Stare con i giovani, ascoltarli, aiutarli a riconoscere la propria strada. Solo così ci si può prendere cura dei ragazzi. Lo ha spiegato don Claudio Burgio all’incontro diocesano formativo per educatori che si è svolto a Borgomanero sabato 3 febbraio, organizzato dall’Ufficio diocesano per la pastorale giovanile.
A partire dalla sua esperienza di cappellano del carcere minorile “Beccaria” di Milano, il sacerdote ha invitato i presenti – animatori, sacerdoti, catechisti e insegnanti – a riflettere sul ruolo dell’educatore in mezzo ai giovani.
«Un ragazzo che finisce in cella non appartiene a un mondo giovanile diverso.

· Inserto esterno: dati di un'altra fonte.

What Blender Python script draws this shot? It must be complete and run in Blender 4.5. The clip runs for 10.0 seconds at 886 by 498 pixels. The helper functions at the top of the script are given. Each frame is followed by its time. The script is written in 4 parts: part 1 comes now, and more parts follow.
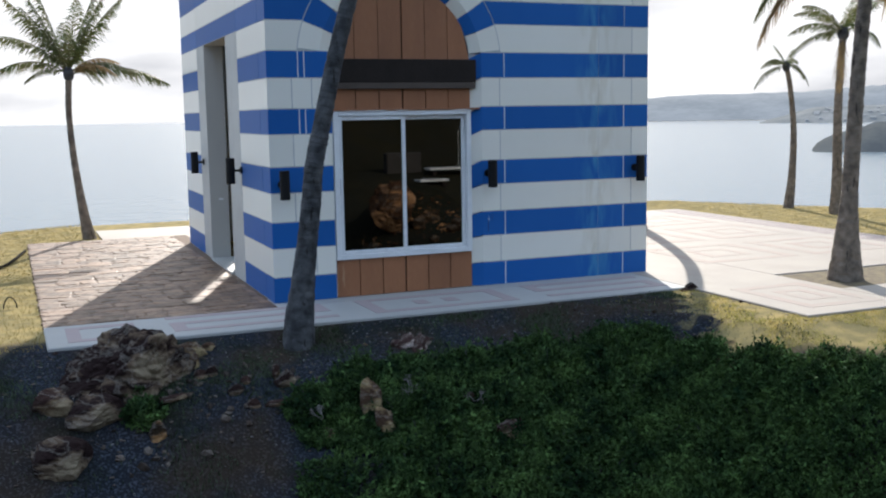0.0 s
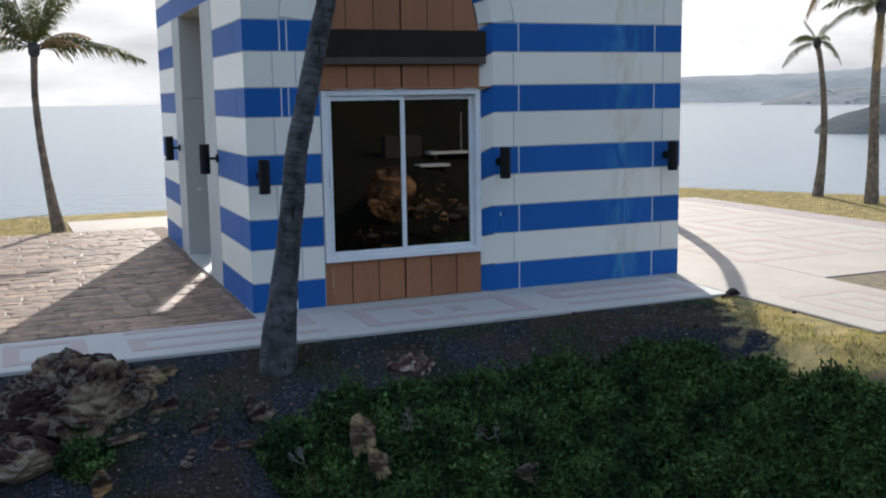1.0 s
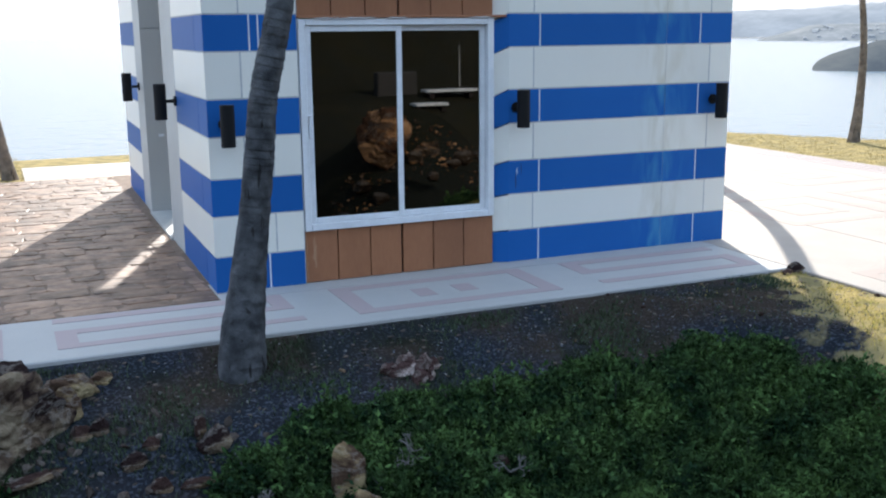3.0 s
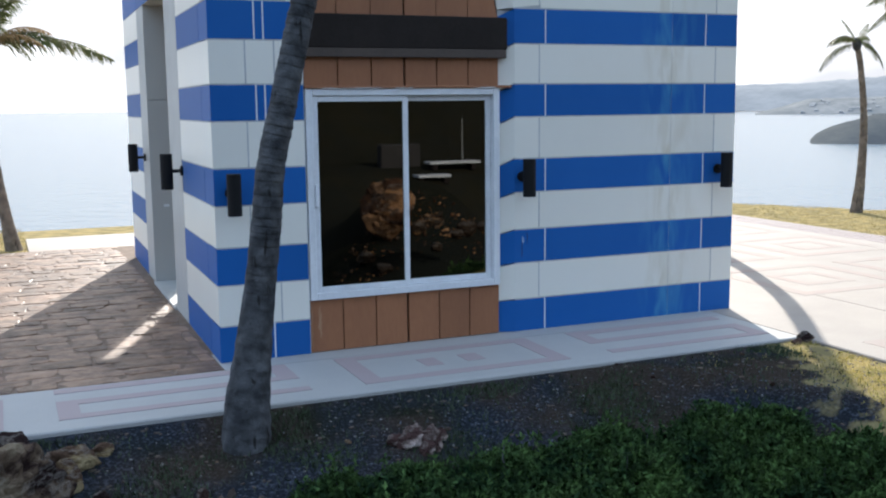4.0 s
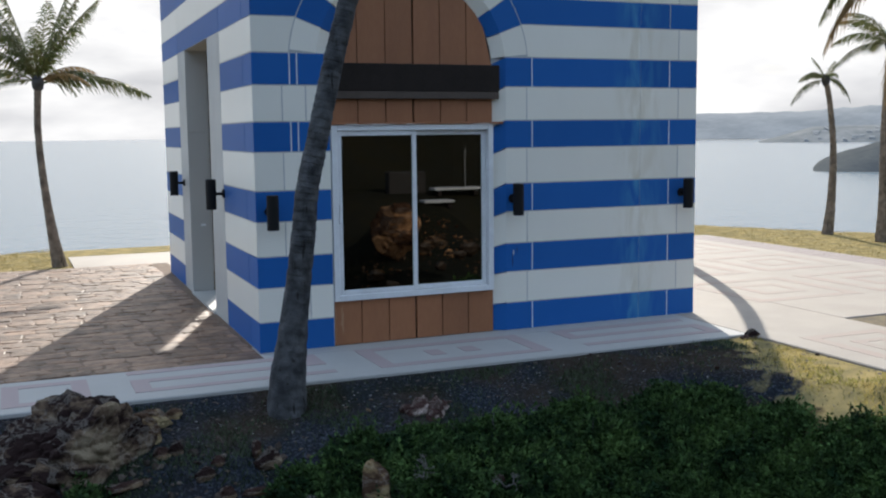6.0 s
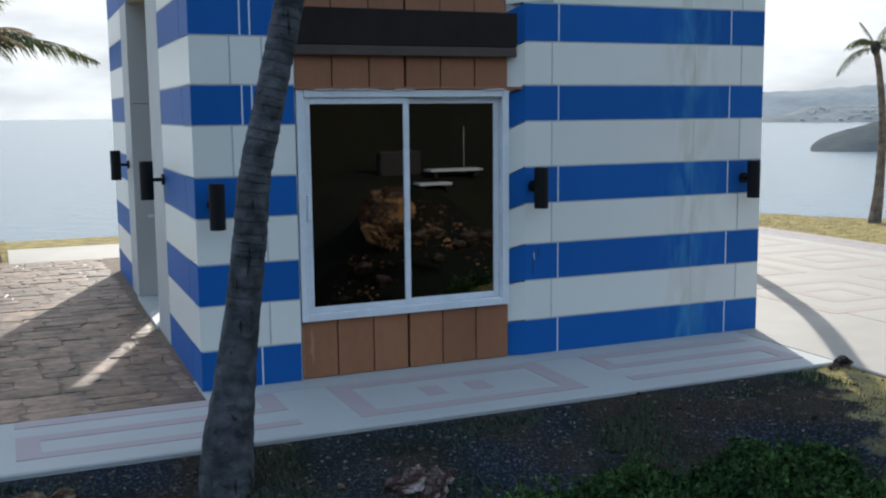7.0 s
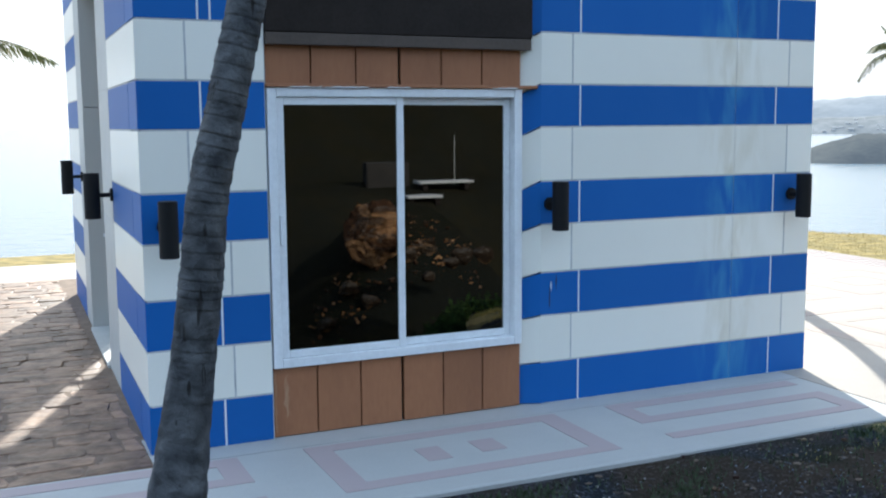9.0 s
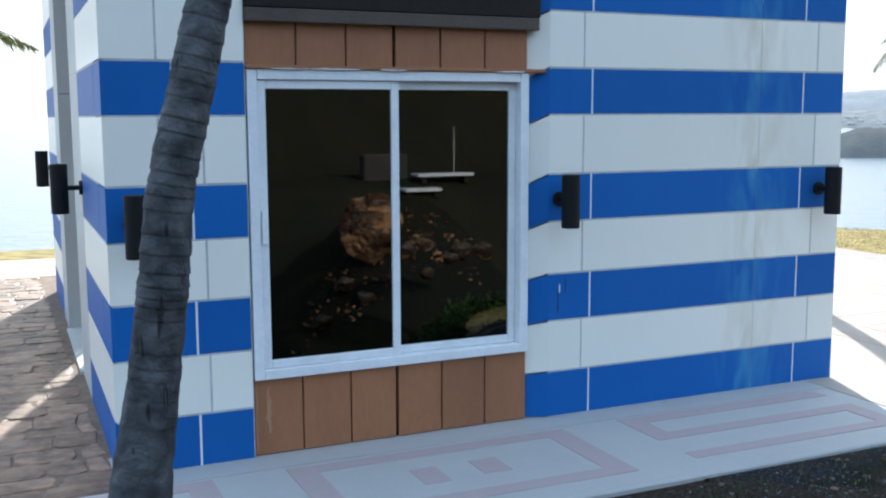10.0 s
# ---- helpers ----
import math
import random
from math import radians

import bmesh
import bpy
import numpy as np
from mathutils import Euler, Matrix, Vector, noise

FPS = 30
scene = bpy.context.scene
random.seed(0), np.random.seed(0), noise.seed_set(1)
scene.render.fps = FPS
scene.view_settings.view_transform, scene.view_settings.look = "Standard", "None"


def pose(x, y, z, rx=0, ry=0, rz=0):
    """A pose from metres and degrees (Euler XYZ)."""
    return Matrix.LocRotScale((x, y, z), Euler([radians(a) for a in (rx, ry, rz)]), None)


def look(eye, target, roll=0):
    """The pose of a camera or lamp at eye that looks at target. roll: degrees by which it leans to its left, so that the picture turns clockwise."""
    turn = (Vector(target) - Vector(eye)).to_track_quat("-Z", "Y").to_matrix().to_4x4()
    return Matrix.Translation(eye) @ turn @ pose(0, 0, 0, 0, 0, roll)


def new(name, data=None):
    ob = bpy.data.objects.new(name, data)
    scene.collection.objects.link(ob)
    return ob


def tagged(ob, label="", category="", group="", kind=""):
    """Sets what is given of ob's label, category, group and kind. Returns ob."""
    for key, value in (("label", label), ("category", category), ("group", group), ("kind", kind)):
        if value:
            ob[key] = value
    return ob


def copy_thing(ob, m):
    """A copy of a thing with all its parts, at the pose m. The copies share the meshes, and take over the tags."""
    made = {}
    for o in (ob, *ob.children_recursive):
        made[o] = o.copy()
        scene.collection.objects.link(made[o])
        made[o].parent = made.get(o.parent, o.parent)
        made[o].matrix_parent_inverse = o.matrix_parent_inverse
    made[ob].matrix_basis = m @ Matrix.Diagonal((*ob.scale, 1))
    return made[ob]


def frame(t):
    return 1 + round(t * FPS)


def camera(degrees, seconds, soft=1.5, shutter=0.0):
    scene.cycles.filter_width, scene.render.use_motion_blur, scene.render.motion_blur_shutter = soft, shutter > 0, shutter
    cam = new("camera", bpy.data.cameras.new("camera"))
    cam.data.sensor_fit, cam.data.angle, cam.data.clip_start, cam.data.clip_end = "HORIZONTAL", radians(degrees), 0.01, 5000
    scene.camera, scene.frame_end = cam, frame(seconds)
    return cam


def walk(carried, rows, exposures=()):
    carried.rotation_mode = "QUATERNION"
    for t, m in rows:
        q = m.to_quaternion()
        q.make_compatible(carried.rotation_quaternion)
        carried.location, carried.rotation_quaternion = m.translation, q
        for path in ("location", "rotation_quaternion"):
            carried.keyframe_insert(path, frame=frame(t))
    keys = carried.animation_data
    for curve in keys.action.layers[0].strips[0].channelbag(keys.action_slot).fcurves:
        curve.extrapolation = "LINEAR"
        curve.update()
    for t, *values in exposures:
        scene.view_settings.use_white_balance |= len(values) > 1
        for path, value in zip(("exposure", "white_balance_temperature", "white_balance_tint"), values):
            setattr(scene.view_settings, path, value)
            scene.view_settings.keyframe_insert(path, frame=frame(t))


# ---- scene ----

# ---- camera and walk: t, x, y, z, yaw, pitch, roll ----
cam = camera(46.8, 10.0, soft=2.1)
ROWS = [
    (0, -5.482, -11.093, 2.055, -22.95, -7.43, -0.93),
    (0.5, -5.429, -10.861, 2.049, -23.06, -7.58, -0.90),
    (1, -4.913, -9.613, 2.041, -22.96, -8.45, -0.90),
    (1.5, -4.467, -8.584, 2.005, -22.74, -9.36, -0.84),
    (2, -4.280, -7.923, 1.966, -23.25, -9.85, -0.69),
    (3.3, -4.303, -7.883, 2.020, -23.32, -12.27, -0.57),
    (3.5, -4.309, -7.836, 1.979, -23.41, -11.04, -0.61),
    (4, -4.312, -7.842, 1.980, -23.30, -7.99, -0.64),
    (4.5, -4.491, -8.301, 2.005, -23.01, -7.69, -0.70),
    (5, -4.896, -9.328, 2.038, -22.80, -6.50, -0.71),
    (5.5, -5.009, -9.526, 2.041, -23.01, -6.34, -0.66),
    (5.7, -5.009, -9.526, 2.041, -23.01, -6.34, -0.66),
    (6.8, -4.244, -7.630, 1.968, -23.27, -7.34, -0.59),
    (7, -4.053, -7.155, 1.949, -23.33, -7.59, -0.58),
    (7.5, -3.807, -6.366, 1.858, -23.98, -8.39, -0.51),
    (8, -3.656, -5.972, 1.842, -24.09, -8.70, -0.44),
    (8.5, -3.649, -5.959, 1.869, -24.11, -8.60, -0.42),
    (9, -3.632, -5.931, 1.902, -24.16, -6.99, -0.41),
    (9.5, -3.435, -5.536, 1.868, -24.00, -7.19, -0.32),
    (10, -3.390, -5.397, 1.867, -24.21, -7.38, -0.24),
]


EXPOSE = [(0, 0.6, 5700), (1, 0.45, 5700), (2, 0.68, 5650), (3.3, 1.10, 5580), (4, 0.85, 5600), (5, 0.68, 5750), (5.7, 0.42, 5800), (7, 0.45, 5480), (8, 0.95, 5450), (8.5, 1.06, 5450), (9, 1.14, 5480), (9.5, 1.02, 5430), (10, 1.18, 5400)]


def view(x, y, z, yaw, pitch, roll):
    a, p = radians(yaw), radians(pitch)
    ahead = Vector((-math.sin(a) * math.cos(p), math.cos(a) * math.cos(p), math.sin(p)))
    return look((x, y, z), Vector((x, y, z)) + ahead, roll)


walk(cam, [(r[0], view(*r[1:])) for r in ROWS], exposures=[(t, e, k, 11 if t < 6 else 7) for t, e, k in EXPOSE])

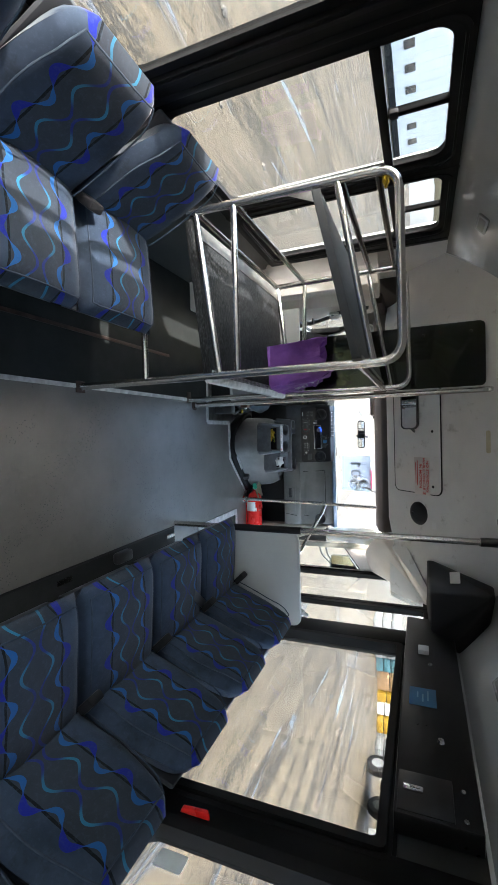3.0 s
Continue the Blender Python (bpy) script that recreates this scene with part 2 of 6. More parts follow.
def make_cloth(name, color):
    """Creased thin cloth with a pressed dot grain."""
    m = Mat(name)
    fold, soft = m.noise(13.0, 3.0, 0.55, (1.0, 1.0, 0.5), 0.8), m.noise(34.0, 4.0, 0.6)
    c = m.mix(m.noise(9.0, 4.0, 0.6).clamp(0.3, 0.7), shade(color, 0.82), shade(color, 1.12))
    crease = m.bump(soft, 0.35, 0.004, m.bump(fold, 0.7, 0.02))
    m.put(color=c, rough=0.72, sheen=0.15, spec=0.25, normal=m.bump(m.noise(620.0, 1.0), 0.25, 0.0006, crease))
    return m.m


ceiling_mat = make_ceiling()
floor_mat, deck_mat = make_floor(), make_deck()
cab_floor_mat = surf("dirty_black_cab_mat", (0.120, 0.117, 0.108), 0.42, wear=0.75, scale=13, grain=0.6, relief=0.5, dist=0.002, spec=0.3, dirt=(0.20, 0.18, 0.15))
# Darker than the aisle floor: shade under seats and rack put into colour.
side_floor_mat = surf("shaded_vinyl_side_floor", (0.023, 0.025, 0.0235), 0.66, wear=0.3, scale=4, spec=0.10, grain=0.4, relief=0.12, dirt=(0.034, 0.034, 0.031))
steel_mat = make_steel("brushed_stainless_steel", (0.66, 0.645, 0.62), 0.22)
rail_mat = make_steel("satin_grab_rail_steel", (0.25, 0.23, 0.20), 0.22)
alu_mat = surf("scuffed_aluminium_trim", (0.60, 0.60, 0.59), 0.36, 0.35, wear=0.3, scale=22, grain=0.5, dirt=(0.13, 0.12, 0.11))
fabric_mat = make_fabric("patterned_blue_velour")
# Driver's seat: windscreen light is put into the faded cushion and the back's colour.
faded_lit_mat = make_fabric("faded_lit_velour", ((0.046, 0.069, 0.091), (0.080, 0.114, 0.146)), 0.06, sheen=0.35)
back_mat = make_fabric("lit_back_velour", ((0.075, 0.20, 0.37), (0.12, 0.28, 0.47)), 0.08)
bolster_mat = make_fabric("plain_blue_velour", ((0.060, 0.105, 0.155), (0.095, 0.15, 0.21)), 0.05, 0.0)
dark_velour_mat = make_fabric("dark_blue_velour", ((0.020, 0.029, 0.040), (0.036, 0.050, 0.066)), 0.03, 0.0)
glass_mat = make_glass("window_glass", (0.83, 0.84, 0.81))
cabin_glass_mat = make_glass("tinted_cabin_glass", (0.64, 0.65, 0.63))
tint_mat = make_glass("smoked_plastic_sheet", (0.16, 0.175, 0.13), 1.3)
ground_mat = make_ground()
wall_mat = surf("grey_wall_laminate", (0.5, 0.5, 0.5), 0.35, wear=0.08, relief=0.05)
low_wall_mat = surf("dark_lower_wall_panel", (0.040, 0.042, 0.039), 0.34, wear=0.25, spec=0.45, dirt=(0.045, 0.043, 0.037))
cap_mat = surf("grey_front_cap_laminate", (0.79, 0.785, 0.76), 0.22, wear=0.06, scale=3, relief=0.04, dirt=(0.30, 0.28, 0.24), coat=0.4)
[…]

Il disagio che vivono i ragazzi è trasversale, riguarda tutti, anche quelli più insospettabili – ha ricordato don Claudio -. In un carcere, la maggior parte dei ragazzi arriva da famiglie disfunzionali o assenti. Ma i ragazzi fragili ci sono anche negli oratori, al liceo, nei centri che frequentiamo. Un bravo educatore li va a cercare. Se si accorge che qualcosa non va, non fa finta di niente. Dietro a chi non viene più, c’è spesso un problema. Dietro alla spavalderia, c’è un disagio da non sottovalutare».
Gli educatori – in carcere ma anche fuori – fanno i conti con le fragilità psicologiche e sociali. «I ragazzi più problematici sono anche analfabeti emotivi – ha spiegato don Burgio -. Sono giovani per niente empatici, incapaci di percepire il dolore negli altri. Non si accorgono dell’altra persona e di cosa prova: gli altri sono oggetti». È un fatto che «inquieta» gli adulti e che trova le sue radici nel vissuto dei ragazzi.